The Wall Street Journal did a study showing that a 3 hour baseball game only has 18 minutes of actual action. The rest is pretty much standing around.
That would be like me telling a joke and then hanging out for 6 minutes spitting and adjusting my jock strap. And they make 100 times more money than I do.
The moral of this story is: Don’t do math. It’s depressing.
So why do these ball players feel the need to use steroids?
I can see where it makes sense in professional bicycling. Those guys ride bikes 2000 miles. If you’re going to get on a bike and ride from here to Cleveland, rhoid up man. A 5-hour energy shot won’t do the job.

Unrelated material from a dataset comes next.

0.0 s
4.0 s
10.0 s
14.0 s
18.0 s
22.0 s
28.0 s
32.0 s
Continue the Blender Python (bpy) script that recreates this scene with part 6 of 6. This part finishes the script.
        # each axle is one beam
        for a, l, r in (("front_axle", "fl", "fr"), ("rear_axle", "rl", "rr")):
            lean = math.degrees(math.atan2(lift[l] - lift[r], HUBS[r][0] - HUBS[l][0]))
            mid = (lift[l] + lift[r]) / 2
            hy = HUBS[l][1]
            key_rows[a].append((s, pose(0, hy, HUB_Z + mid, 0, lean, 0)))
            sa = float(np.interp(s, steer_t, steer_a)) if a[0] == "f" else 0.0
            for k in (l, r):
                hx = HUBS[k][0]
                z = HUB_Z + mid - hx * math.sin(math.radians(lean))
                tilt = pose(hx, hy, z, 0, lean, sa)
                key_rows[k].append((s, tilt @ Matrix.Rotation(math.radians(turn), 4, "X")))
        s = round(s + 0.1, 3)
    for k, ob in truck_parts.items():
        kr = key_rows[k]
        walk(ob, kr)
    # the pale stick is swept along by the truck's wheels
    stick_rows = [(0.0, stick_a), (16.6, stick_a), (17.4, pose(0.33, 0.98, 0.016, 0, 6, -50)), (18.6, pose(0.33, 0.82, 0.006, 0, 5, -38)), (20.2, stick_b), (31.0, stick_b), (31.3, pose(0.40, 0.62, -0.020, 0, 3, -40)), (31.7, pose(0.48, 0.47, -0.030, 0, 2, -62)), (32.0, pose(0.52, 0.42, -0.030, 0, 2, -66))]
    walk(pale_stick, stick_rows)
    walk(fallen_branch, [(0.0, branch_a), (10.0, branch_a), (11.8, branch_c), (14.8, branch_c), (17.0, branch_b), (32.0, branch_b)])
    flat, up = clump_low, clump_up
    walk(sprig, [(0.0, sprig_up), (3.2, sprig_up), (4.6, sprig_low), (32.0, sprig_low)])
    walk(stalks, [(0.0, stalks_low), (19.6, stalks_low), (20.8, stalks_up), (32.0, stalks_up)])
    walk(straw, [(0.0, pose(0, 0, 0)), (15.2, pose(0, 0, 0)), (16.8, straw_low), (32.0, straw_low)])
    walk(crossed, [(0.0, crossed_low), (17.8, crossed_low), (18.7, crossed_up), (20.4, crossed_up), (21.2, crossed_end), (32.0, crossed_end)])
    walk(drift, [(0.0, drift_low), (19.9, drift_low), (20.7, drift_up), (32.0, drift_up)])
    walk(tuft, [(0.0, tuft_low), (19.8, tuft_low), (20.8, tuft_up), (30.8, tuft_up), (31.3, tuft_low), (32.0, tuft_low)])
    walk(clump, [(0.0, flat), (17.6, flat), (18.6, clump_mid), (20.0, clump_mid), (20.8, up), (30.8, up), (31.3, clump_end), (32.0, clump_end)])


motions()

It’s only 90 feet to 1st base. If he hits a homer, the most he’s running is 360 feet. And that would probably be at a slow jog.
And that’s if he hits the ball at all. He may swing the bat three times, miss all of them, and just go sit down again. Or maybe the pitcher will screw up and he’ll get to walk to first base. Not run, just walk. Have a little stroll to first base. Sashay to first base.

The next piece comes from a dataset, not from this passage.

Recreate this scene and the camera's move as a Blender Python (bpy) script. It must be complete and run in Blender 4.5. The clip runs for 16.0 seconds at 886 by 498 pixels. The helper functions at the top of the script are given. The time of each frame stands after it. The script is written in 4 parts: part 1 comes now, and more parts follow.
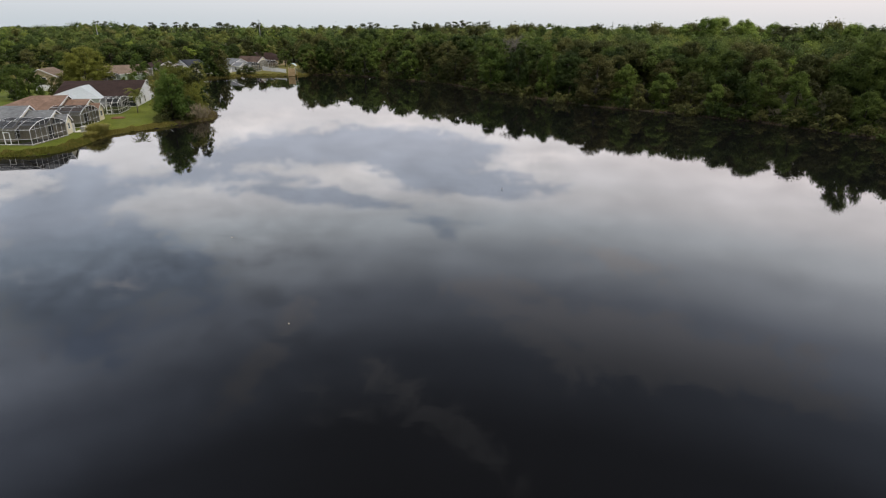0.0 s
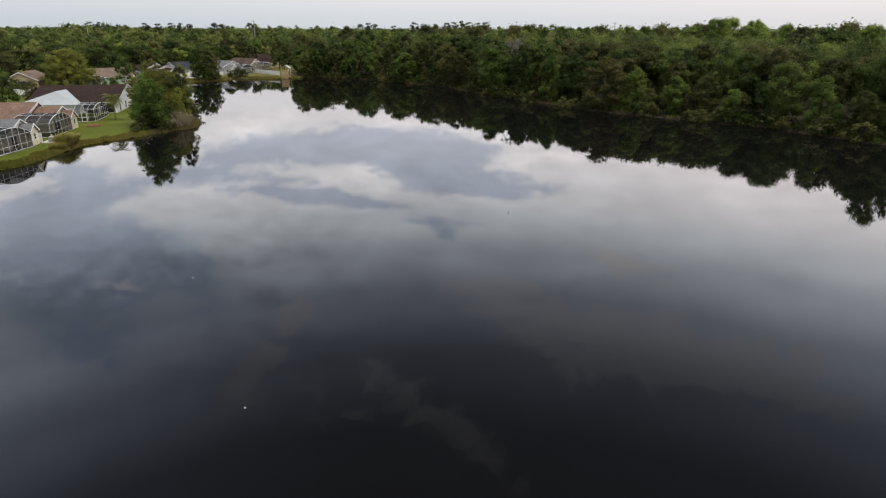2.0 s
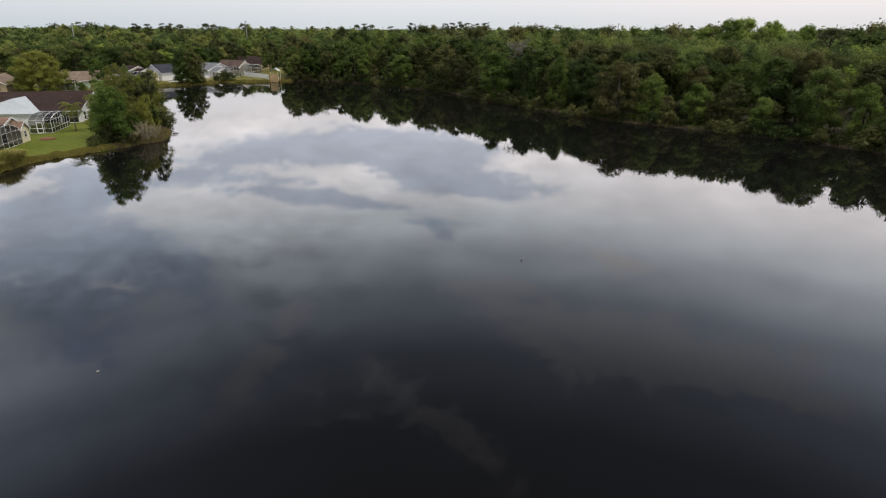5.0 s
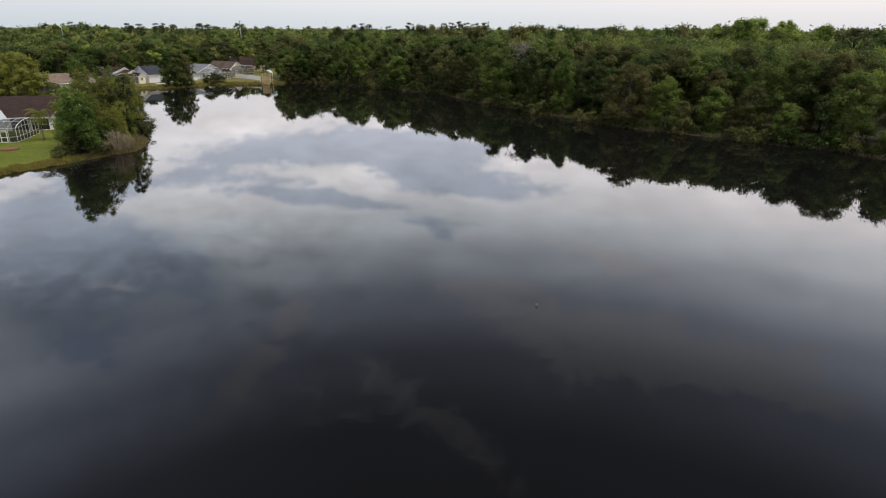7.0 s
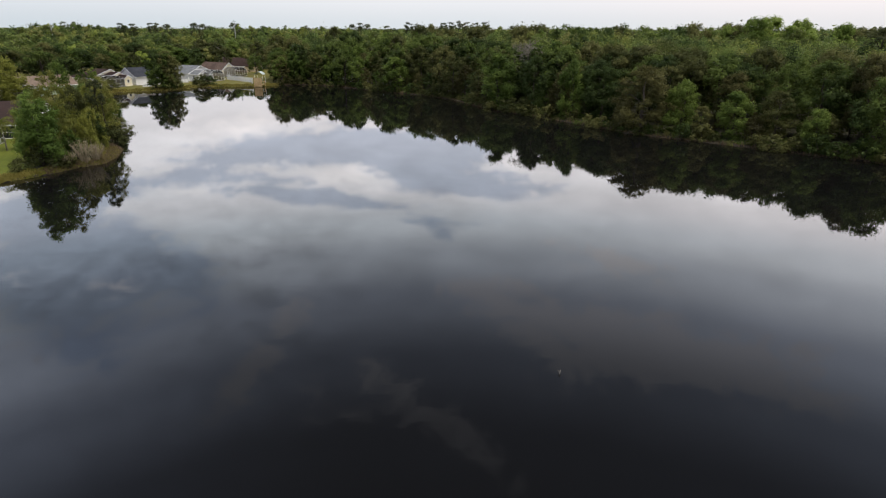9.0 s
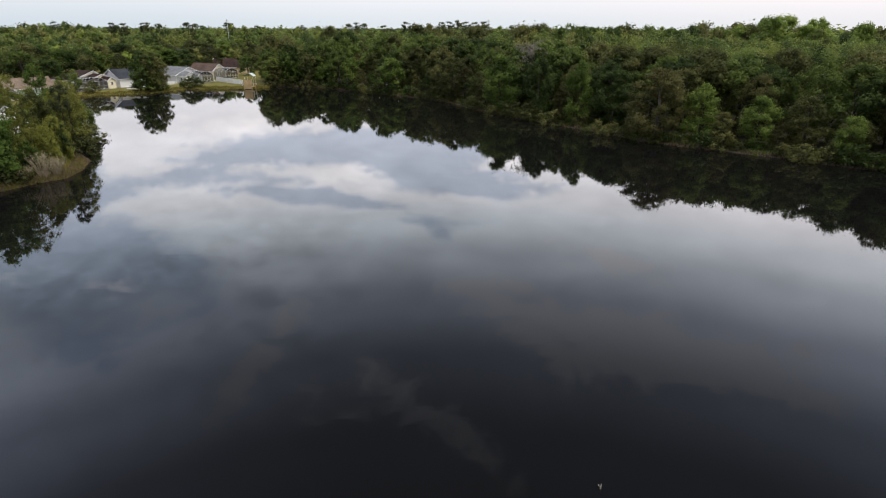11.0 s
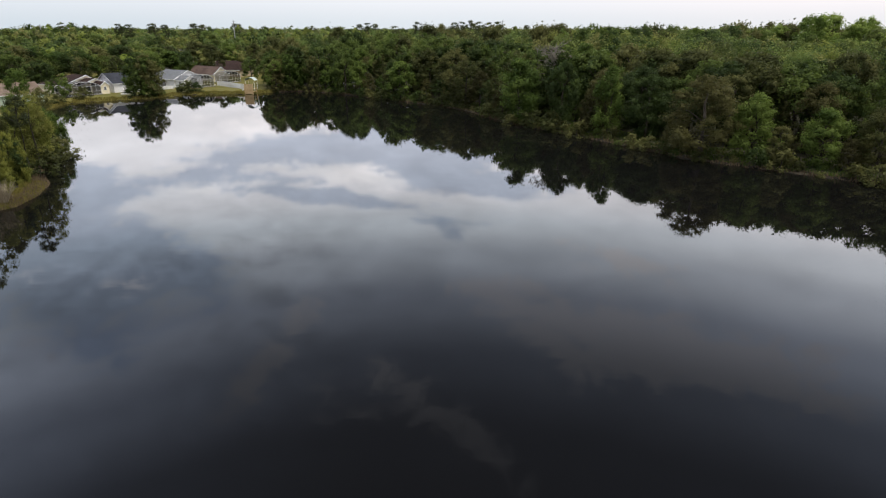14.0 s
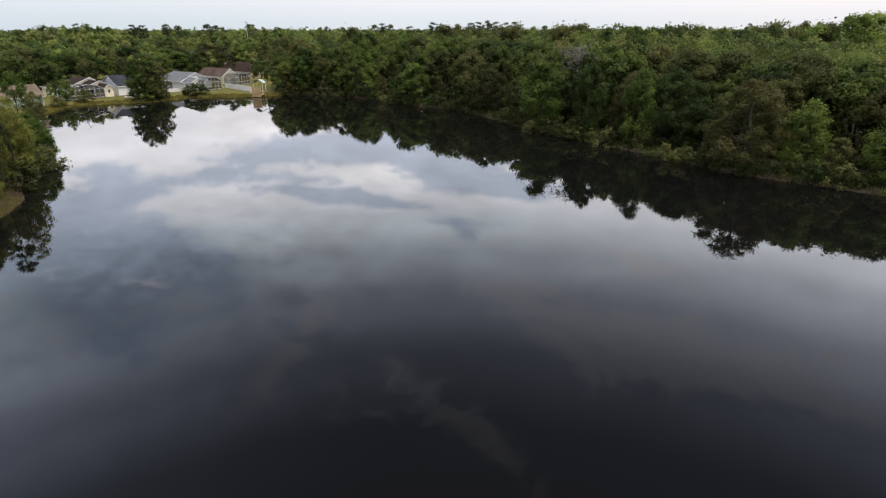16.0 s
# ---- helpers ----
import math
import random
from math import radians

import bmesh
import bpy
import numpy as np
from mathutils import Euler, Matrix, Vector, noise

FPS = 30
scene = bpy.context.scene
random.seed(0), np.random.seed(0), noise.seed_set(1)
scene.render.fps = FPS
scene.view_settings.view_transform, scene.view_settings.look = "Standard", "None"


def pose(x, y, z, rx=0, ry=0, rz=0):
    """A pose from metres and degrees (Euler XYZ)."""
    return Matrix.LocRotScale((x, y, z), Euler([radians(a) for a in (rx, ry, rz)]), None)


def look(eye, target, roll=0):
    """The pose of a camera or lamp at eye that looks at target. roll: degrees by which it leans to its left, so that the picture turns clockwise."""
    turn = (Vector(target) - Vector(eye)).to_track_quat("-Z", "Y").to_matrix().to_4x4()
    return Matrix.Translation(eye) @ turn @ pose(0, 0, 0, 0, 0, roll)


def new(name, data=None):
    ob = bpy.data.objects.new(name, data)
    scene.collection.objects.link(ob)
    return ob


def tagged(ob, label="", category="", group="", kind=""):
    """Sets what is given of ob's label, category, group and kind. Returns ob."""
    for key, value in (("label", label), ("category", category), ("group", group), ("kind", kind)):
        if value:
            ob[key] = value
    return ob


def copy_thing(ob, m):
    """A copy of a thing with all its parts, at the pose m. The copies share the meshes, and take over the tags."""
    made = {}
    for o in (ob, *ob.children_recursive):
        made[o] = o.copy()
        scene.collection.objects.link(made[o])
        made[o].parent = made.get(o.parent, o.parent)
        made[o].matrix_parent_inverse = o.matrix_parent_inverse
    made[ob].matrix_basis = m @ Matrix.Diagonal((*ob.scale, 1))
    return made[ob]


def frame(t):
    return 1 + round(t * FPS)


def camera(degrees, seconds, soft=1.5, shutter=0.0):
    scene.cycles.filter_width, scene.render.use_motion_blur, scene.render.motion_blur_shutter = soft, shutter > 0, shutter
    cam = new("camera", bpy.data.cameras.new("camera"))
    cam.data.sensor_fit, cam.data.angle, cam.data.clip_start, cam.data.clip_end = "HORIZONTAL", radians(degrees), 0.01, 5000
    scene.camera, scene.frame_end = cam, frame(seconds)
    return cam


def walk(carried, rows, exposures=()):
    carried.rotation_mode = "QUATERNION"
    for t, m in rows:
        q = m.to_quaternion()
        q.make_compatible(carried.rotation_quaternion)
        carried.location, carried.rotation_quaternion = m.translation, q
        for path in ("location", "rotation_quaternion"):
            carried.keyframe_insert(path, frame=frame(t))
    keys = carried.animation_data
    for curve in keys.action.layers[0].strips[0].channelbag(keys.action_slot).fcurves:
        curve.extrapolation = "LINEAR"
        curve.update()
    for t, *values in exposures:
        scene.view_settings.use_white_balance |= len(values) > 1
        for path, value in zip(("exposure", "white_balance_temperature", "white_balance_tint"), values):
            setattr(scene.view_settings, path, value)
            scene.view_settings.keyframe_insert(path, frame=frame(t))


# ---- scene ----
cam = camera(73.5, 16.0, soft=1.12)
METRES, EYE, TILT, LEAN, TURN = 74.9, 19.0, -20.35, -0.24, 0.0
ROWS = [
    (0.0, 0.0, 0.0, 0.0, 0.0, 0.0, -0.0),
    (0.5, 0.0002, 0.0293, 0.0098, -0.02, 0.02, 0.02),
    (1.0, 0.0005, 0.0584, 0.0205, -0.02, 0.04, 0.03),
    (1.5, 0.0002, 0.0873, 0.0318, -0.06, 0.05, 0.04),
    (2.0, 0.0009, 0.1156, 0.0456, -0.08, 0.04, 0.06),
    (2.5, 0.0007, 0.1443, 0.0584, -0.11, 0.05, 0.04),
    (3.0, 0.0009, 0.1734, 0.0688, -0.14, 0.09, 0.04),
    (3.5, 0.0012, 0.2026, 0.0793, -0.17, 0.11, 0.05),
    (4.0, 0.0016, 0.231, 0.0895, -0.2, 0.12, 0.04),
    (6.5, 0.0025, 0.3784, 0.1459, -0.3, 0.05, 0.1),
    (7.0, 0.0019, 0.4071, 0.1565, -0.35, 0.08, 0.1),
    (7.5, 0.0022, 0.4363, 0.1675, -0.36, 0.08, 0.13),
    (8.0, 0.0019, 0.4657, 0.1786, -0.38, 0.05, 0.16),
    (8.5, 0.0028, 0.4953, 0.1889, -0.39, 0.07, 0.17),
    (9.0, 0.0028, 0.5248, 0.2004, -0.38, 0.05, 0.18),
    (11.5, 0.002, 0.674, 0.2559, -0.57, 0.01, 0.28),
    (12.0, 0.002, 0.7031, 0.2662, -0.59, 0.01, 0.29),
    (12.5, 0.0021, 0.7321, 0.2769, -0.6, 0.01, 0.31),
    (13.0, 0.0017, 0.7609, 0.2889, -0.04, 0.0, 0.17),
    (13.5, 0.0013, 0.7898, 0.3009, 0.37, 0.02, 0.06),
    (14.0, 0.0013, 0.8185, 0.3127, 0.58, 0.02, 0.0),
    (14.5, 0.0013, 0.8476, 0.3235, 1.32, 0.05, -0.21),
    (15.0, 0.0005, 0.8762, 0.3343, 1.62, 0.05, -0.3),
    (15.5, 0.0005, 0.9055, 0.3443, 1.77, 0.07, -0.37),
    (16.0, 0.0004, 0.9348, 0.3542, 1.98, 0.07, -0.44),
]
walk(cam, [(t, pose(0, 0, EYE, TILT, LEAN, TURN) @ pose(METRES * x, METRES * y, METRES * z, 90 + pitch, roll, yaw)) for t, x, y, z, yaw, pitch, roll in ROWS],
     exposures=[(0.0, -0.09, 6500, 10), (4.0, -0.03, 6500, 10), (8.0, 0.05, 6480, 10), (12.0, 0.17, 6360, 10), (16.0, 0.17, 6390, 10)])

# ---- world, sun, exposure ----
world = bpy.data.worlds.new("dusk_sky")
scene.world = world
world.use_nodes = True
wn, wl = world.node_tree.nodes, world.node_tree.links
wn.clear()


def wmath(op, a, b=None, c=None, clamp=False):
    n = wn.new("ShaderNodeMath")
    n.operation, n.use_clamp = op, clamp
    for k, v in enumerate((a, b, c)):
        if v is None:
            continue
        if isinstance(v, (int, float)):
            n.inputs[k].default_value = v
        else:
            wl.new(v, n.inputs[k])
    return n.outputs[0]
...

You need steroids for that?
You’ll see the outfielder chewing sunflower seeds. You don’t need steroids for any sport where you can eat while you’re playing. In fact, I have trouble calling it a sport if you can eat while you’re playing. You’ll never see a tennis player trying to return a serve and getting down with some beef jerky.
I can’t eat and do comedy at the same time. If I was up there on stage with some nachos, you’d be like “Hey, you might want to try a little harder.”
You want action? Go see roller derby.